• _DO THIS_:
Reproduce the full listing below unchanged, apart from the pictures.

• _EXERCISE MATERIAL_:
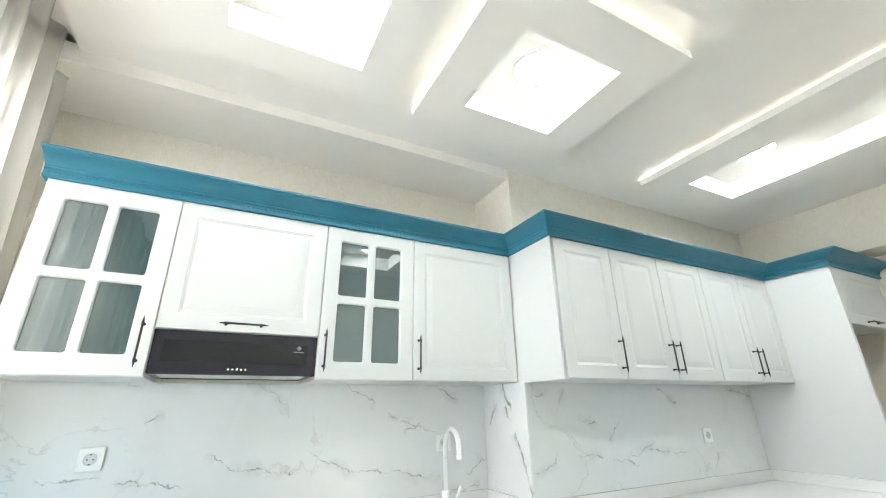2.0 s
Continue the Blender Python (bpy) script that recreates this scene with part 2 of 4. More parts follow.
M_TILE = marble("marble_floor_tile", (0.80, 0.82, 0.84), (0.24, 0.26, 0.31), 0.10, 1.6, 0.010, (0.0, 0.0, -0.5), 0.95, source="Object", big=0.40, stretch=(0.55, 2.3, 1.0))

M_GLASS = bpy.data.materials.new("window_glass")
M_GLASS.use_nodes = True
g_nodes = M_GLASS.node_tree.nodes
g_nodes.remove(g_nodes["Principled BSDF"])
g_clear = g_nodes.new("ShaderNodeBsdfTransparent")
g_gloss = g_nodes.new("ShaderNodeBsdfGlossy")
g_gloss.inputs["Roughness"].default_value = 0.02
g_mix = g_nodes.new("ShaderNodeMixShader")
g_mix.inputs[0].default_value = 0.06
wire(M_GLASS, g_clear.outputs[0], g_mix.inputs[1])
wire(M_GLASS, g_gloss.outputs[0], g_mix.inputs[2])
wire(M_GLASS, g_mix.outputs[0], g_nodes["Material Output"].inputs[0])

# quartz worktop with faint specks
M_QUARTZ = mat("white_quartz", (0.765, 0.755, 0.74), 0.16, IOR=1.5)
qv = mapped(M_QUARTZ, source="World")
qs = nd(M_QUARTZ, "ShaderNodeTexVoronoi", Scale=170.0)
wire(M_QUARTZ, qv, qs.inputs["Vector"])
qd = ramp(M_QUARTZ, qs.outputs["Distance"], [(0.0, (0.70, 0.66, 0.60)), (0.16, (0.765, 0.755, 0.74))])
wire(M_QUARTZ, mix(M_QUARTZ, ramp(M_QUARTZ, noise_tex(M_QUARTZ, qv, 35, 2), [(0.5, (0, 0, 0)), (0.65, (1, 1, 1))]), (0.765, 0.755, 0.74), qd), base(M_QUARTZ))

# parquet: each strip takes its own tone, with long grain and knots
M_WOOD = mat("oak_parquet", (0.5, 0.32, 0.16), 0.26, IOR=1.5)
wi = nd(M_WOOD, "ShaderNodeObjectInfo")
wg = nd(M_WOOD, "ShaderNodeNewGeometry")
wsum = nd(M_WOOD, "ShaderNodeMath")
wsum.operation = "ADD"
wire(M_WOOD, wi.outputs["Random"], wsum.inputs[0])
wire(M_WOOD, wg.outputs["Random Per Island"], wsum.inputs[1])
wfr = nd(M_WOOD, "ShaderNodeMath")
wfr.operation = "FRACT"
wire(M_WOOD, wsum.outputs[0], wfr.inputs[0])
PLANK_TURN = 41.0
wm = nd(M_WOOD, "ShaderNodeMapping", Rotation=(0, 0, radians(-PLANK_TURN)))
wire(M_WOOD, wg.outputs["Position"], wm.inputs["Vector"])
ws = nd(M_WOOD, "ShaderNodeVectorMath")
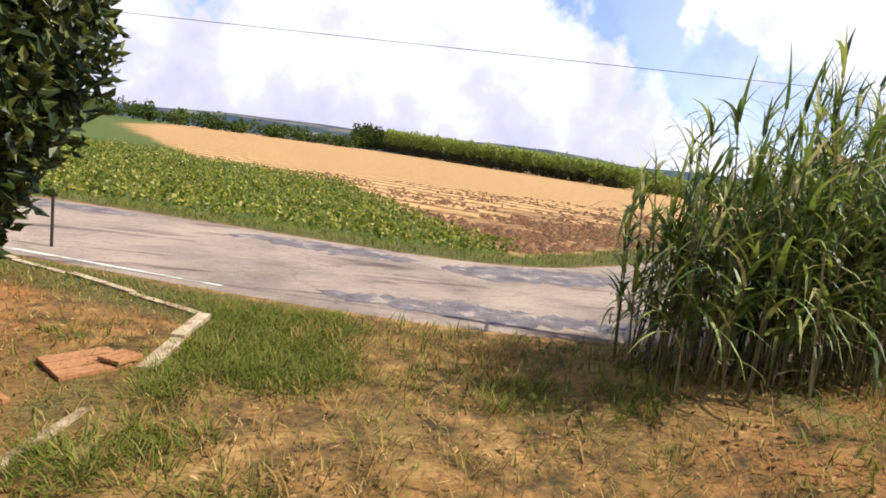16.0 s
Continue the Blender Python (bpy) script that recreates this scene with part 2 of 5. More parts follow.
M_WIRE = mottled("cable", [(0.3, (0.06, 0.06, 0.06)), (0.7, (0.1, 0.1, 0.1))], 3, 20, 0.6, 0.0)
M_LAMP = mottled("lamp_head", [(0.3, (0.3, 0.3, 0.3)), (0.7, (0.4, 0.4, 0.4))], 3, 20, 0.5, 0.0)
M_LINE = mottled("road_paint", [(0.4, (0.34, 0.3, 0.25)), (0.52, (0.62, 0.58, 0.5))], 4, 60, 0.8, 0.2)
M_REPAIR = mottled("old_repair", [(0.34, (0.1, 0.08, 0.08)), (0.5, (0.155, 0.128, 0.126)), (0.56, (0.19, 0.155, 0.145)), (0.6, (0.32, 0.255, 0.2))], 3.2, 35, 0.9, 0.5)
M_TERRACOTTA = mottled("terracotta", [(0.3, (0.3, 0.125, 0.045)), (0.7, (0.43, 0.2, 0.08))], 3, 40, 0.85, 0.3)
M_CLOD = mottled("soil_clod", [(0.3, (0.085, 0.036, 0.014)), (0.7, (0.25, 0.125, 0.05))], 3, 40, 0.95, 0.5)


def tiles(name, a, b, pitch=0.25):
    """Pantiles seen from afar: courses and rolls as relief, faded unevenly."""
    m, n, l, bs = shader(name, 0.9)
    big, fine = noise_tex(n, l, 0.35, 6), noise_tex(n, l, 9.0, 4)
    r = ramp(n, [(0.3, a), (0.7, b)])
    l.new(big.outputs["Fac"], r.inputs[0])
    g = ramp(n, [(0.3, (0.65, 0.65, 0.65)), (0.7, (1.15, 1.15, 1.15))])
    l.new(fine.outputs["Fac"], g.inputs[0])
    l.new(mix(n, l, 1.0, r.outputs[0], g.outputs[0], "MULTIPLY"), bs.inputs["Base Color"])
    return m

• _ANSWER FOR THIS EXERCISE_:
2.0 s
Continue the Blender Python (bpy) script that recreates this scene with part 2 of 4. More parts follow.
M_TILE = marble("marble_floor_tile", (0.80, 0.82, 0.84), (0.24, 0.26, 0.31), 0.10, 1.6, 0.010, (0.0, 0.0, -0.5), 0.95, source="Object", big=0.40, stretch=(0.55, 2.3, 1.0))

M_GLASS = bpy.data.materials.new("window_glass")
M_GLASS.use_nodes = True
g_nodes = M_GLASS.node_tree.nodes
g_nodes.remove(g_nodes["Principled BSDF"])
g_clear = g_nodes.new("ShaderNodeBsdfTransparent")
g_gloss = g_nodes.new("ShaderNodeBsdfGlossy")
g_gloss.inputs["Roughness"].default_value = 0.02
g_mix = g_nodes.new("ShaderNodeMixShader")
g_mix.inputs[0].default_value = 0.06
wire(M_GLASS, g_clear.outputs[0], g_mix.inputs[1])
wire(M_GLASS, g_gloss.outputs[0], g_mix.inputs[2])
wire(M_GLASS, g_mix.outputs[0], g_nodes["Material Output"].inputs[0])

# quartz worktop with faint specks
M_QUARTZ = mat("white_quartz", (0.765, 0.755, 0.74), 0.16, IOR=1.5)
qv = mapped(M_QUARTZ, source="World")
qs = nd(M_QUARTZ, "ShaderNodeTexVoronoi", Scale=170.0)
wire(M_QUARTZ, qv, qs.inputs["Vector"])
qd = ramp(M_QUARTZ, qs.outputs["Distance"], [(0.0, (0.70, 0.66, 0.60)), (0.16, (0.765, 0.755, 0.74))])
wire(M_QUARTZ, mix(M_QUARTZ, ramp(M_QUARTZ, noise_tex(M_QUARTZ, qv, 35, 2), [(0.5, (0, 0, 0)), (0.65, (1, 1, 1))]), (0.765, 0.755, 0.74), qd), base(M_QUARTZ))

# parquet: each strip takes its own tone, with long grain and knots
M_WOOD = mat("oak_parquet", (0.5, 0.32, 0.16), 0.26, IOR=1.5)
wi = nd(M_WOOD, "ShaderNodeObjectInfo")
wg = nd(M_WOOD, "ShaderNodeNewGeometry")
wsum = nd(M_WOOD, "ShaderNodeMath")
wsum.operation = "ADD"
wire(M_WOOD, wi.outputs["Random"], wsum.inputs[0])
wire(M_WOOD, wg.outputs["Random Per Island"], wsum.inputs[1])
wfr = nd(M_WOOD, "ShaderNodeMath")
wfr.operation = "FRACT"
wire(M_WOOD, wsum.outputs[0], wfr.inputs[0])
PLANK_TURN = 41.0
wm = nd(M_WOOD, "ShaderNodeMapping", Rotation=(0, 0, radians(-PLANK_TURN)))
wire(M_WOOD, wg.outputs["Position"], wm.inputs["Vector"])
ws = nd(M_WOOD, "ShaderNodeVectorMath")
16.0 s
Continue the Blender Python (bpy) script that recreates this scene with part 2 of 5. More parts follow.
M_WIRE = mottled("cable", [(0.3, (0.06, 0.06, 0.06)), (0.7, (0.1, 0.1, 0.1))], 3, 20, 0.6, 0.0)
M_LAMP = mottled("lamp_head", [(0.3, (0.3, 0.3, 0.3)), (0.7, (0.4, 0.4, 0.4))], 3, 20, 0.5, 0.0)
M_LINE = mottled("road_paint", [(0.4, (0.34, 0.3, 0.25)), (0.52, (0.62, 0.58, 0.5))], 4, 60, 0.8, 0.2)
M_REPAIR = mottled("old_repair", [(0.34, (0.1, 0.08, 0.08)), (0.5, (0.155, 0.128, 0.126)), (0.56, (0.19, 0.155, 0.145)), (0.6, (0.32, 0.255, 0.2))], 3.2, 35, 0.9, 0.5)
M_TERRACOTTA = mottled("terracotta", [(0.3, (0.3, 0.125, 0.045)), (0.7, (0.43, 0.2, 0.08))], 3, 40, 0.85, 0.3)
M_CLOD = mottled("soil_clod", [(0.3, (0.085, 0.036, 0.014)), (0.7, (0.25, 0.125, 0.05))], 3, 40, 0.95, 0.5)


def tiles(name, a, b, pitch=0.25):
    """Pantiles seen from afar: courses and rolls as relief, faded unevenly."""
    m, n, l, bs = shader(name, 0.9)
    big, fine = noise_tex(n, l, 0.35, 6), noise_tex(n, l, 9.0, 4)
    r = ramp(n, [(0.3, a), (0.7, b)])
    l.new(big.outputs["Fac"], r.inputs[0])
    g = ramp(n, [(0.3, (0.65, 0.65, 0.65)), (0.7, (1.15, 1.15, 1.15))])
    l.new(fine.outputs["Fac"], g.inputs[0])
    l.new(mix(n, l, 1.0, r.outputs[0], g.outputs[0], "MULTIPLY"), bs.inputs["Base Color"])
    return m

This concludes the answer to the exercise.